**Problem to solve**
Locate the line that contains "for curve in" in the entries below, then repeat it and every following line through the line that contains "scene.view_settings.use_white_balance |= len(values)", exactly, and no others.

(Entries taken from a collection)
——————————

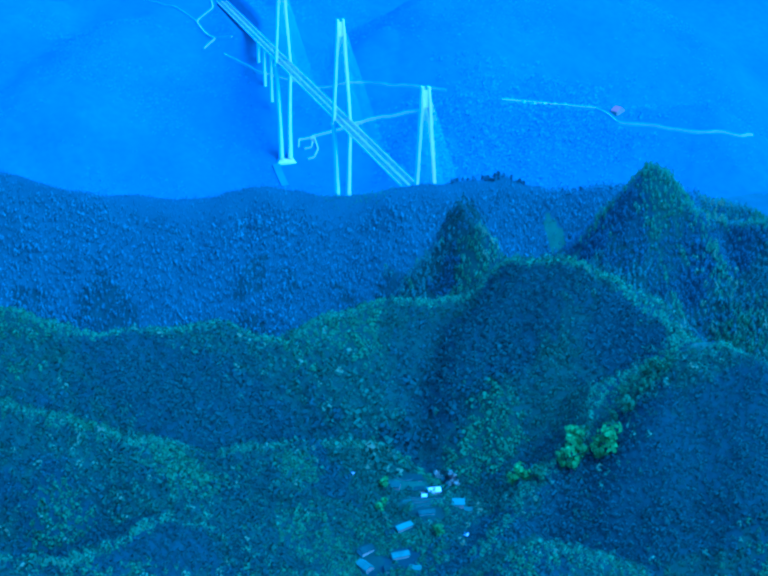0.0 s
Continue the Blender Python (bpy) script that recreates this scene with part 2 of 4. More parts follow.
# ---- the lie of the land: ridges as crest lines (x, y, z), with the fall of their sides and the roundness of their tops ----
RIDGES = [
    # the long wooded ridge before the gorge
    ([(-100.0, 95.0, 28.4), (-98.0, 64.0, 21.9), (-97.6, 55.0, 18.6), (-96.9, 45.0, 16.8), (-97.5, 33.0, 17.1), (-96.8, 26.1, 15.4), (-96.1, 16.0, 15.5), (-94.2, 8.0, 14.8), (-92.4, 1.2, 14.9), (-92.2, -3.9, 12.8)], 1.22, 1.2),
    ([(-91.9, -3.9, 12.2), (-92.2, -7.9, 11.9), (-92.9, -13.0, 12.6), (-92.0, -18.0, 11.8), (-91.0, -25.0, 10.0), (-90.5, -32.0, 7.2), (-91.5, -37.0, 6.0)], 1.02, 1.0),
    # the pointed hill
    ([(-109.1, -13.2, 19.5), (-106.8, -14.1, 18.8)], 1.31, 0.9),
    ([(-108.0, -15.0, 17.0), (-112.0, -19.5, 13.4), (-116.0, -21.5, 13.0), (-120.9, -24.5, 15.2), (-124.0, -29.3, 14.6), (-129.9, -31.6, 17.2)], 0.98, 0.8),
    ([(-121.0, -25.0, 14.6), (-126.1, -22.5, 11.7), (-131.0, -18.0, 6.2)], 0.83, 1.0),
    ([(-108.5, -12.5, 17.5), (-112.7, -10.7, 13.7), (-117.5, -10.6, 9.5), (-123.3, -9.9, 5.9)], 1.00, 0.8),
    ([(-108.7, -14.3, 18.8), (-113.6, -16.0, 14.9), (-121.0, -16.3, 10.6), (-128.0, -15.5, 5.9)], 1.02, 0.8),
    # the dark pinnacle
    ([(-119.5, 15.9, 20.0), (-119.0, 14.2, 20.2), (-119.0, 13.6, 19.4)], 2.00, 0.6),
    ([(-119.5, 15.4, 20.0), (-124.6, 14.2, 18.6), (-129.0, 14.2, 13.0)], 1.78, 0.5),
    ([(-119.0, 13.6, 18.0), (-120.0, 10.0, 13.5), (-121.0, 6.0, 8.5)], 1.32, 0.5),
    ([(-119.6, 16.0, 19.6), (-120.4, 19.2, 14.6), (-122.5, 24.0, 9.0)], 1.30, 0.5),
    # the rounded hill and its ridge round the hamlet
    ([(-153.0, 75.0, 27.0), (-152.0, 65.0, 25.0), (-152.0, 58.0, 22.0), (-148.7, 50.6, 20.1), (-146.4, 46.8, 19.1), (-145.1, 40.9, 16.9), (-142.2, 36.1, 18.1), (-141.5, 29.0, 18.5), (-142.1, 25.2, 17.9), (-143.0, 21.0, 19.8), (-143.9, 18.0, 22.3), (-146.8, 14.5, 22.5), (-149.4, 9.9, 20.7), (-153.0, 7.5, 18.7), (-159.0, 5.6, 17.6)], 1.08, 1.2),
    ([(-148.0, 10.0, 20.0), (-147.4, 5.6, 17.9), (-146.0, 2.0, 14.5), (-142.0, -1.0, 11.0)], 0.98, 0.8),
    ([(-158.0, 7.0, 17.2), (-158.4, 14.0, 15.0), (-163.3, 19.0, 12.2), (-166.7, 25.7, 8.6), (-170.0, 30.0, 7.0)], 0.90, 0.8),
    # the dome with the mown saddle
    ([(-163.8, 8.6, 19.4), (-166.4, 4.9, 19.0), (-165.9, 2.3, 17.8)], 1.02, 1.4),
    ([(-157.0, 7.0, 17.6), (-161.1, 4.5, 18.0), (-162.3, 0.0, 15.9), (-161.0, -4.1, 13.45), (-160.0, -7.0, 11.45), (-161.5, -12.0, 8.4)], 0.95, 0.7),
    ([(-160.0, 3.5, 17.2), (-156.2, 0.7, 14.9), (-152.6, -4.3, 10.1)], 0.90, 0.8),
    # the knob beside the road
    ([(-186.2, -15.6, 20.3), (-186.0, -18.2, 19.8)], 0.98, 1.2),
    ([(-186.0, -18.4, 19.7), (-187.0, -23.0, 15.9), (-188.0, -28.0, 11.5)], 0.95, 1.0),
    # the pair of steep hills
    ([(-127.0, -26.2, 11.8), (-129.9, -29.7, 17.6), (-133.6, -34.0, 20.7), (-134.8, -37.2, 18.7), (-138.0, -39.1, 16.2), (-141.0, -42.7, 12.1), (-140.0, -47.0, 7.0)], 1.52, 0.7),
    ([(-133.6, -34.7, 20.9), (-138.0, -34.8, 18.4), (-141.6, -36.4, 17.0), (-144.8, -40.4, 10.8)], 1.31, 0.6),
    ([(-138.0, -34.7, 18.1), (-141.1, -32.8, 17.1), (-143.5, -30.8, 17.8), (-145.3, -28.6, 18.2), (-146.6, -26.3, 15.8), (-148.6, -24.9, 11.8), (-150.4, -23.6, 5.8)], 1.30, 0.6),
    ([(-146.1, -29.7, 18.7), (-150.6, -33.0, 11.5), (-154.5, -36.0, 6.0)], 1.24, 0.6),
    # the great round hill
    ([(-124.0, -36.0, 15.5), (-121.0, -39.5, 16.1), (-118.3, -43.0, 19.2), (-116.7, -47.5, 23.3), (-112.0, -52.5, 25.2), (-109.8, -56.4, 25.4), (-107.9, -61.1, 24.1), (-107.4, -67.0, 21.6), (-108.2, -71.0, 19.4), (-109.0, -75.0, 16.5), (-110.8, -78.6, 11.8), (-110.0, -84.0, 5.6)], 1.26, 1.8),
    ([(-112.0, -51.0, 23.0), (-118.8, -50.0, 17.7), (-127.1, -51.0, 11.5)], 0.96, 1.5),
    ([(-118.0, -43.9, 19.1), (-125.2, -43.1, 15.6), (-131.5, -47.0, 9.5)], 0.85, 1.2),
    ([(-110.0, -78.4, 11.6), (-118.0, -80.8, 6.9), (-120.0, -86.0, 2.9)], 1.09, 1.2),
    # the near ridge
    ([(-160.9, -28.4, 5.3), (-161.5, -37.1, 10.1), (-165.4, -43.2, 14.9), (-168.3, -46.4, 18.4), (-168.9, -50.5, 20.9), (-168.9, -55.5, 21.5)], 1.30, 0.6),
    ([(-168.3, -55.7, 20.5), (-167.3, -59.5, 22.9), (-167.1, -65.4, 22.3), (-166.7, -72.5, 22.4), (-166.8, -78.2, 22.3), (-164.5, -82.8, 22.0), (-163.7, -87.9, 22.0), (-163.8, -93.0, 24.4)], 0.69, 0.6),
    ([(-163.9, -93.2, 24.1), (-170.0, -98.0, 23.8), (-178.0, -104.0, 22.0)], 0.89, 0.6),
    # the slope above the hamlet
    ([(-184.0, 74.0, 21.0), (-180.0, 62.0, 17.2), (-174.6, 56.0, 16.0), (-169.7, 49.0, 11.4)], 0.77, 1.2),
    ([(-160.0, 66.0, 20.0), (-164.0, 57.5, 17.1), (-160.9, 49.6, 13.4), (-156.5, 40.7, 11.4), (-154.0, 34.0, 9.0)], 0.66, 1.0),
    # the knob above the hamlet
    ([(-188.0, 31.5, 17.3), (-189.0, 28.0, 16.4)], 0.90, 1.2),
]
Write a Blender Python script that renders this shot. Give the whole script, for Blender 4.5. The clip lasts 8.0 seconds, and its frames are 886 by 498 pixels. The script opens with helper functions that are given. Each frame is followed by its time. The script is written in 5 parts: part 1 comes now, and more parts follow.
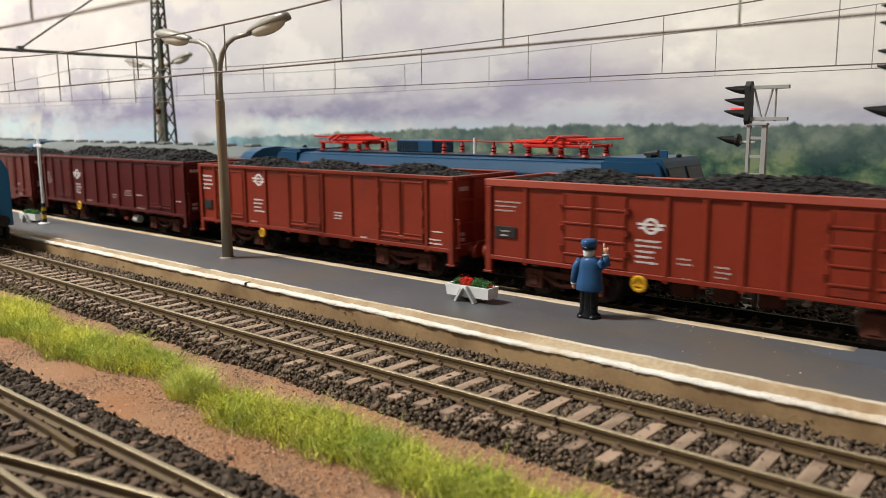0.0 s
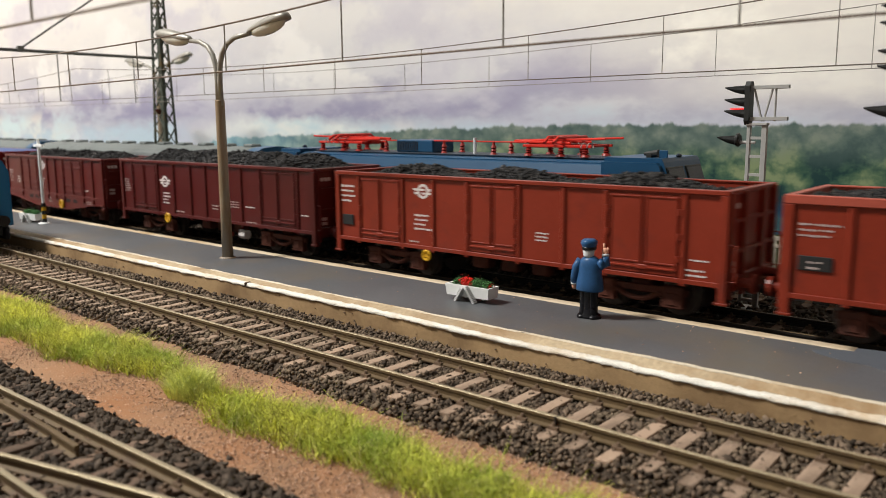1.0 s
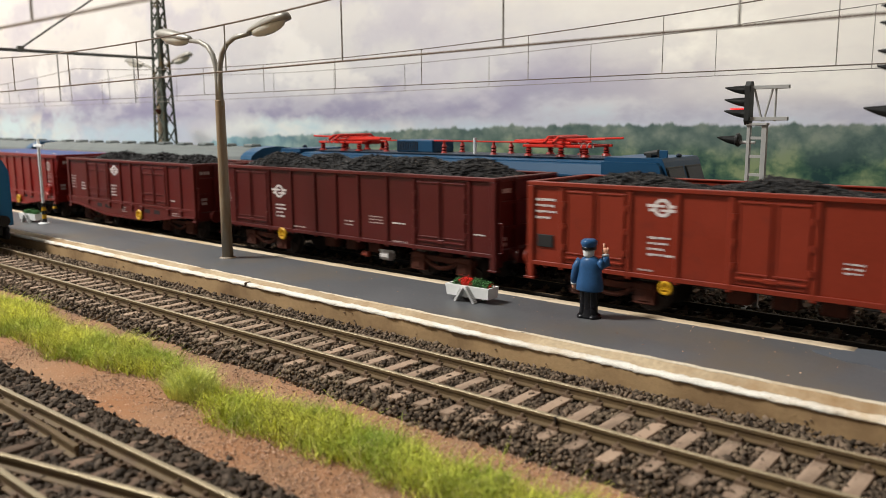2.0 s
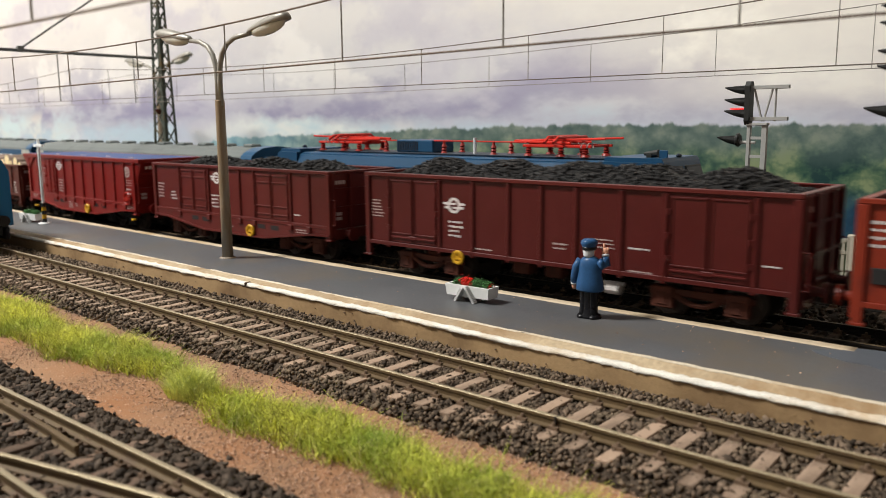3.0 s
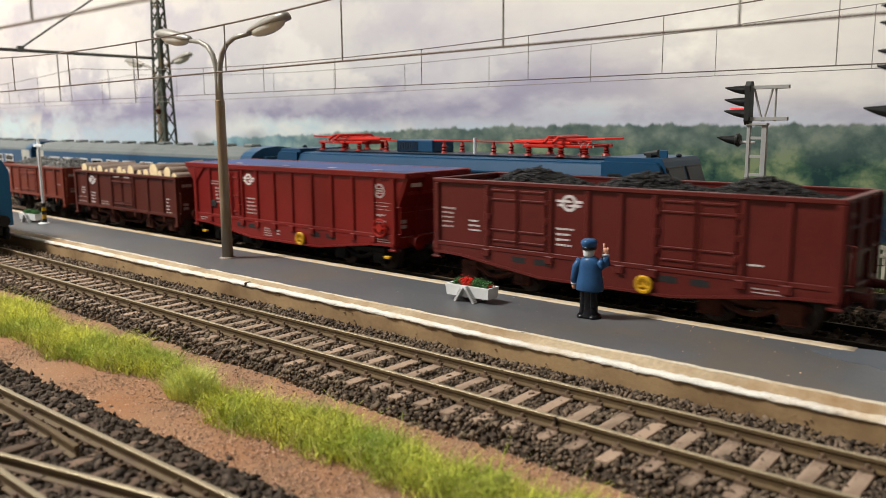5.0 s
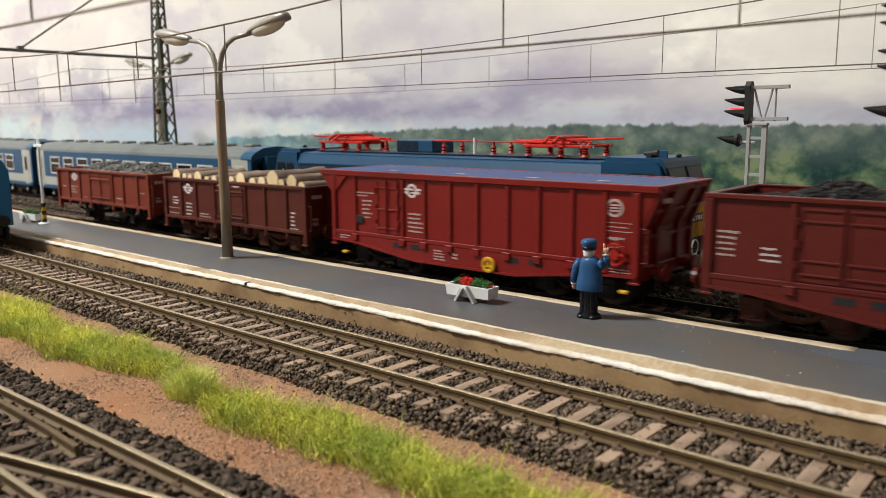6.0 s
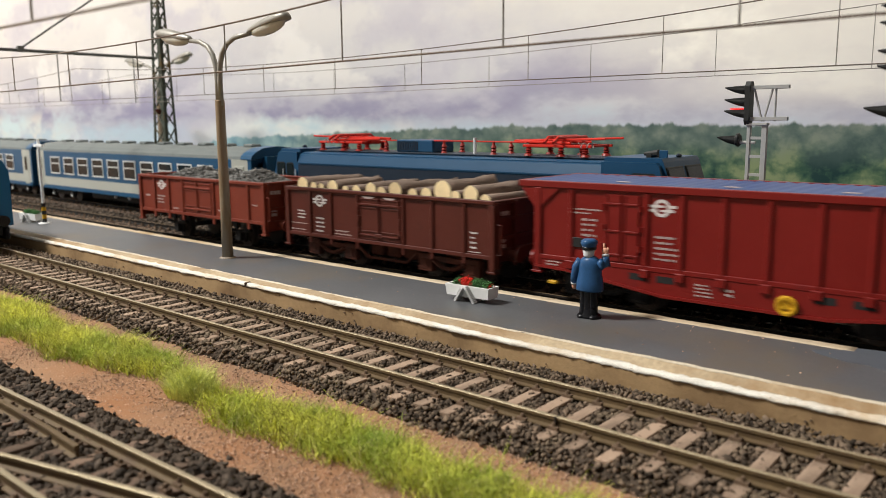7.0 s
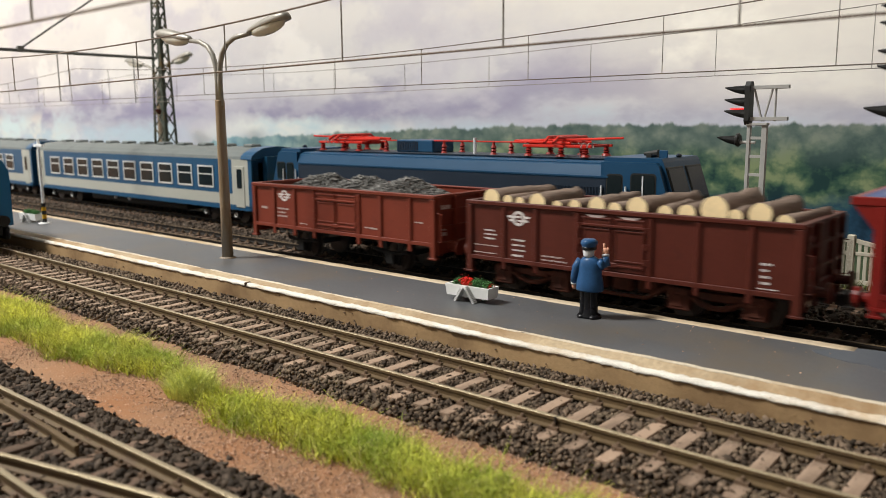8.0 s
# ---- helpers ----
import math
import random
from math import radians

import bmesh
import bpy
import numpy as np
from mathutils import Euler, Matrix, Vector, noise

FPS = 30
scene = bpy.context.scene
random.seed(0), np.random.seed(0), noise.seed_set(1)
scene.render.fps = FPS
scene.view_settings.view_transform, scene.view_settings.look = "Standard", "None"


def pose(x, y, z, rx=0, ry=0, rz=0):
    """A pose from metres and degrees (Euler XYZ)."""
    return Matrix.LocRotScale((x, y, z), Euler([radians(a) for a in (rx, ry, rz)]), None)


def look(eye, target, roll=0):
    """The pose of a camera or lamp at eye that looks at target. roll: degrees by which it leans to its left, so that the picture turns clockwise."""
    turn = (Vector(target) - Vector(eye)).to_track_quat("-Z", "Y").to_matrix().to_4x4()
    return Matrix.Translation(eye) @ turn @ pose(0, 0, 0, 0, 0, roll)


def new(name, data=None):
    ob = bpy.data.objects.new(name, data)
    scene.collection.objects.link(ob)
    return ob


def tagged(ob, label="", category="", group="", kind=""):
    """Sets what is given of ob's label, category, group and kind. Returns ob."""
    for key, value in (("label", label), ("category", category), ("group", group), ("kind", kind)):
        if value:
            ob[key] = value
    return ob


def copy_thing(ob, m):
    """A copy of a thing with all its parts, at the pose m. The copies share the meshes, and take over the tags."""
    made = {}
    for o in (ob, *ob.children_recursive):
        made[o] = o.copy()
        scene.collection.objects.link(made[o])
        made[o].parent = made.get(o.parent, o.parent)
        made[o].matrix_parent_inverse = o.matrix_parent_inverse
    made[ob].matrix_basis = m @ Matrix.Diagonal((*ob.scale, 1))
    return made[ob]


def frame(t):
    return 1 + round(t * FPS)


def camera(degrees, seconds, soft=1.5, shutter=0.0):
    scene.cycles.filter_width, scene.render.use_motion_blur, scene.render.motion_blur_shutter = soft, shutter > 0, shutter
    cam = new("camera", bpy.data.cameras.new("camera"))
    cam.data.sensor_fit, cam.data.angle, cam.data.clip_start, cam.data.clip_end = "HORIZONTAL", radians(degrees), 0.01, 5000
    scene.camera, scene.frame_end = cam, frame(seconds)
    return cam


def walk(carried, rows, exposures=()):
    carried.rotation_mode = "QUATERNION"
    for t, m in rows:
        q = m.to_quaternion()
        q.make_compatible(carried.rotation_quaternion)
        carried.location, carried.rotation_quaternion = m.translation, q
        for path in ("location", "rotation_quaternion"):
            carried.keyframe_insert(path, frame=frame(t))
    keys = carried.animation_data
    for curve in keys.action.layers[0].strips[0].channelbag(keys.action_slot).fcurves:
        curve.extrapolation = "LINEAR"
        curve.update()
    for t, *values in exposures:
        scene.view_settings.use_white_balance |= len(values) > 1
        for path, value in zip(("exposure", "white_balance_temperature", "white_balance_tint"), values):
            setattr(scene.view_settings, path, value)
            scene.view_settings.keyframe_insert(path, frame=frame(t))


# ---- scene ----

——————————

**Result of the exercise**
    for curve in keys.action.layers[0].strips[0].channelbag(keys.action_slot).fcurves:
        curve.extrapolation = "LINEAR"
        curve.update()
    for t, *values in exposures:
        scene.view_settings.use_white_balance |= len(values) > 1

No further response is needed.